Kalau bicara brand power, jelas Toyota masih jauh di depan. Orang tua masih akan bilang: “Kalau mau aman, beli Toyota.” Tapi zaman berubah. Anak muda kelas menengah baru di kota-kota besar lebih fleksibel soal merek, selama desain oke, teknologi kekinian, dan harga masuk akal.

Dalam hal teknologi EV, BYD boleh dibilang satu langkah di depan. Mereka bukan cuma merakit, tapi juga mengembangkan baterai sendiri (Blade Battery), teknologi penggerak, dan sistem manajemen energi. Ini membuat mereka lebih efisien dan cost-effective.

Toyota sementara itu terlihat masih ‘menunggu’. Mereka gencar dorong hybrid, tapi mobil listrik murninya seperti bZ4X belum benar-benar lepas landas, baik dari sisi harga maupun impresi publik. Bahkan ada anggapan Toyota terlalu hati-hati, bahkan skeptis terhadap EV murni.

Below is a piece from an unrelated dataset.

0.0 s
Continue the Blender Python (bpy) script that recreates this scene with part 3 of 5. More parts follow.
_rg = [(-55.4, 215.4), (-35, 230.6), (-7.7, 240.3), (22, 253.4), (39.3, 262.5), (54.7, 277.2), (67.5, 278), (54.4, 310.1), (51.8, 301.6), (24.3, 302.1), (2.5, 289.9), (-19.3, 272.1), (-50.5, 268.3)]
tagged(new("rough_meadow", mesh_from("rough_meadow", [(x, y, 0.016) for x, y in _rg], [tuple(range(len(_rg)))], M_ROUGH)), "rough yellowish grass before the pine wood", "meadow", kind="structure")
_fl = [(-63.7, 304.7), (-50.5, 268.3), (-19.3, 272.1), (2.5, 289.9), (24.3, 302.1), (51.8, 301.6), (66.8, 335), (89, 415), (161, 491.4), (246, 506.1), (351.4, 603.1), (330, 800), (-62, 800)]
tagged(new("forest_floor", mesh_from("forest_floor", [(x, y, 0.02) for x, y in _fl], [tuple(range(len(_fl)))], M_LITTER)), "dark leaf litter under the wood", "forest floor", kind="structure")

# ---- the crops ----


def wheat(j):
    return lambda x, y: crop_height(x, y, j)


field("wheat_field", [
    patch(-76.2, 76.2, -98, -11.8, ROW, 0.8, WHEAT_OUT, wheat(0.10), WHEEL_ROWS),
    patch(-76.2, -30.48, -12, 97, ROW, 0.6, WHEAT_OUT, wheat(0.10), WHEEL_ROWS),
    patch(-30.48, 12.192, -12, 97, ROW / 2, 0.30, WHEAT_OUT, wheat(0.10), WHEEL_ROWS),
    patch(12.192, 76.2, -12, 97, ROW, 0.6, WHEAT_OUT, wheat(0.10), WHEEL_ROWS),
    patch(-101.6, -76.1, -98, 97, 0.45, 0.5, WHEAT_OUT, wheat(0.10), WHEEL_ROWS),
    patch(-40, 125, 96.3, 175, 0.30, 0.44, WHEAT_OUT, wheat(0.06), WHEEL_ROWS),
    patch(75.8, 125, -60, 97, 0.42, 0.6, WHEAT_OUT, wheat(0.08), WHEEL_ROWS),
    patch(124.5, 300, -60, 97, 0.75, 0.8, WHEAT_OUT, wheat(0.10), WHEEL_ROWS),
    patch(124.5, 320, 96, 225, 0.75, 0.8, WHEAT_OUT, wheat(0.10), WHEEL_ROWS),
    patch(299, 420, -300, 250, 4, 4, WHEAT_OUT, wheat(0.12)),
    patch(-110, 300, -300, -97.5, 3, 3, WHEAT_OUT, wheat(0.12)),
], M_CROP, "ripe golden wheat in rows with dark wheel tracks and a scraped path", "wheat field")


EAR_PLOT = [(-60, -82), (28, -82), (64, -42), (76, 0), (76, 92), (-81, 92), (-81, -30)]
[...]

Faktor Penentu: Infrastruktur dan Kebijakan

Namun siapa pun yang mau serius main di EV Indonesia, harus siap menghadapi dua tantangan besar: infrastruktur charging dan kebijakan fiskal.

BYD menyiasati ini dengan menggandeng mitra lokal, serta membangun ekosistem pengisian daya dengan pihak ketiga seperti PLN dan operator mall besar. Sementara Toyota masih tampak wait-and-see, fokus di hybrid yang tidak butuh charger eksternal.

Dari sisi kebijakan, pemerintah RI tampaknya makin condong mendorong EV. Insentif PPN 1%, penghapusan bea masuk, hingga wacana pembangunan pabrik baterai lokal semuanya sinyal kuat. Ini angin segar bagi BYD. Tapi Toyota tentu tak tinggal diam. Rumor tentang rencana Toyota bangun pabrik EV lokal di Indonesia mulai santer terdengar.


Kesimpulan: Siapa yang Menang?

Dalam jangka pendek, Toyota masih kuat. Mereka punya jaringan dealer, after-sales service, dan loyalitas pelanggan yang sulit ditandingi.

Namun dalam jangka menengah, BYD bisa jadi kuda hitam yang mengejutkan. Jika mereka konsisten menghadirkan EV berkualitas tinggi dengan harga terjangkau, sambil membangun ekosistem pendukung, mereka bisa menjadi disruptor serius.

Pertanyaannya kini bukan siapa yang lebih besar, tapi siapa yang lebih cepat beradaptasi dengan arah perubahan. Dan dalam dunia yang berubah cepat seperti hari ini, kadang bukan gajah yang menang, tapi kelincahan si kancil yang menentukan.